In 2013, I wrote and directed my first feature film. ‘Darkness on the Edge of Town’ is a neo-western that told the story of Cleo Callahan, a teenage sharpshooter who strives to avenge her older sister’s untimely murder. The film was produced with a tiny budget of $18,000, raised through crowd-funding and our own money. Eschewing the conventional wisdom of making shorts or music videos at the start of my career, I came out of film school (where I learned a lot about screenwriting and precious little about directing), went straight for the throat and decided to make a feature. It had always been a dream of mine to be a director, and I reasoned that my best shot at that particular throne was to get started right away.
In Part 1 of this regaling, I talked about how I managed the pre-production of ‘Darkness’, and aligned the pieces in the best way I could, hoping that the stars would align simultaneously. In this, the sequel article, I’ll talk about the actual shoot and how we managed to get the film out there in the end. If it’s your dream to become a filmmaker, then hopefully some of this can inspire you to go out there and shoot your own films. It’s not a question of talent, more a question of how much work you’re willing to put in.
You’re Always Adapting Your Own Script The most important thing to remember on an independent film is that you’re going to encounter a lot of problems that you won’t be able to fix because of the limited budget. This means you have to stay flexible and adaptable. A lot of times on the set of ‘Darkness’, certain things that I’d written simply weren’t achievable for one reason or another. For example, a shooting club was written in the script; we couldn’t gain access to one, so I reset the scene out in the countryside, with the character shooting at old bottles instead. It’s also important to stay flexible on the set; a couple of times I took out huge swathes of dialogue in scenes that worked better once the actors and I had them up on their feet.
Keep to the Schedule Many independent productions are notorious for running overtime by a considerable margin. Because crews are working for a small set fee or nothing at all, it’s an easy thing to exploit. However, if you want to keep your crew happy, you should always try and stick to the schedules you set, even if it means compromising some elements. On professional sets, overtime means huge amounts of costs, so finishing on time is a good habit to get into. Shooting at night and shooting in rain will always take longer, so plan accordingly. On ‘Darkness’, we only went overtime twice on a 24-day shoot; we made a conscious effort to keep to the times we’d set. This helped keep the crew motivated and happy, and also made us look as if we knew what we were doing; a handy masquerade when you’re in charge of a 20-person team.

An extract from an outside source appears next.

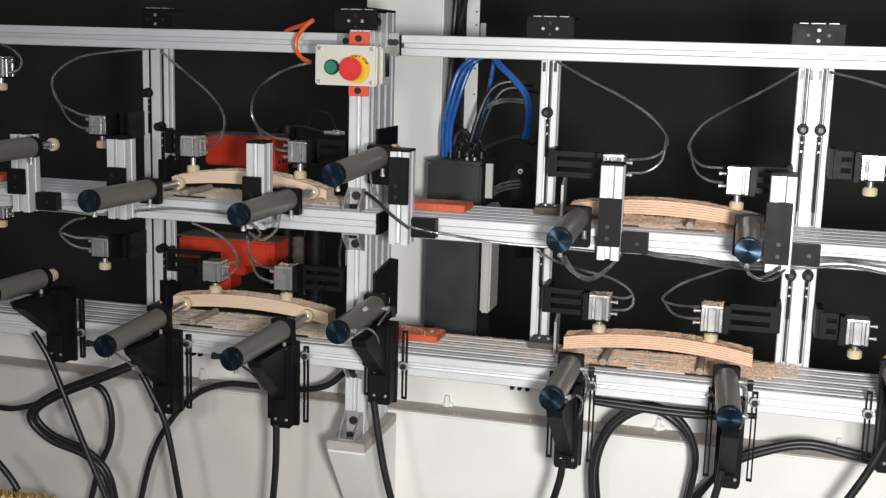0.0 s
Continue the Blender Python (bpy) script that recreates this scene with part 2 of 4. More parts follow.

Keep the Costs Down in Post These days, you don’t need a facility to complete post-production on your film; ‘Darkness’ was finished at home studios using desktop computers and hard drives. Make sure you don’t skimp on the hard drives, either; this store your film, so be certain that all footage is backed up at least three times on three different sets of drives. When it came to the sound, I learned how to use Adobe Audition to facilitate the copious post-sound work, and also went on to complete the 5.1 mix when it came time to hand the film to the distributor. If you’re prepared to put in the work, these programs aren’t that hard to learn, and can save you literally thousands of dollars on the back end. You’ll also have the benefit of time; even with thousands of dollars, you’ll still be at the lower end of the scale when it comes to posting houses, but if you’re forging ahead yourself, you’ll have all the time you need to get everything the way you want it.
Premiere and Release One of the major and very real fears that independent filmmakers have is that no one will see the film once it’s finished, and all the work will be for nothing. Unfortunately, this is an all-too-relatable scenario for many indie productions, and the last stage in a film’s life is where you really need some luck. ‘Darkness’ premiered at the Galway Film Fleadh in 2014, and went on to play all the major Irish festivals. Later that year, we were lucky enough to be selected for the Slamdance Film Festival 2015, which takes place in Park City alongside Sundance. From there, it was off to the races; we got a sales agent, then a distribution deal, which culminated in Netflix picking the film up in December 2015. A big premiere at a major festival is crucial for an indie film, and will give the project some much needed pedigree. Aim high, far and wide, and remember – it only takes one.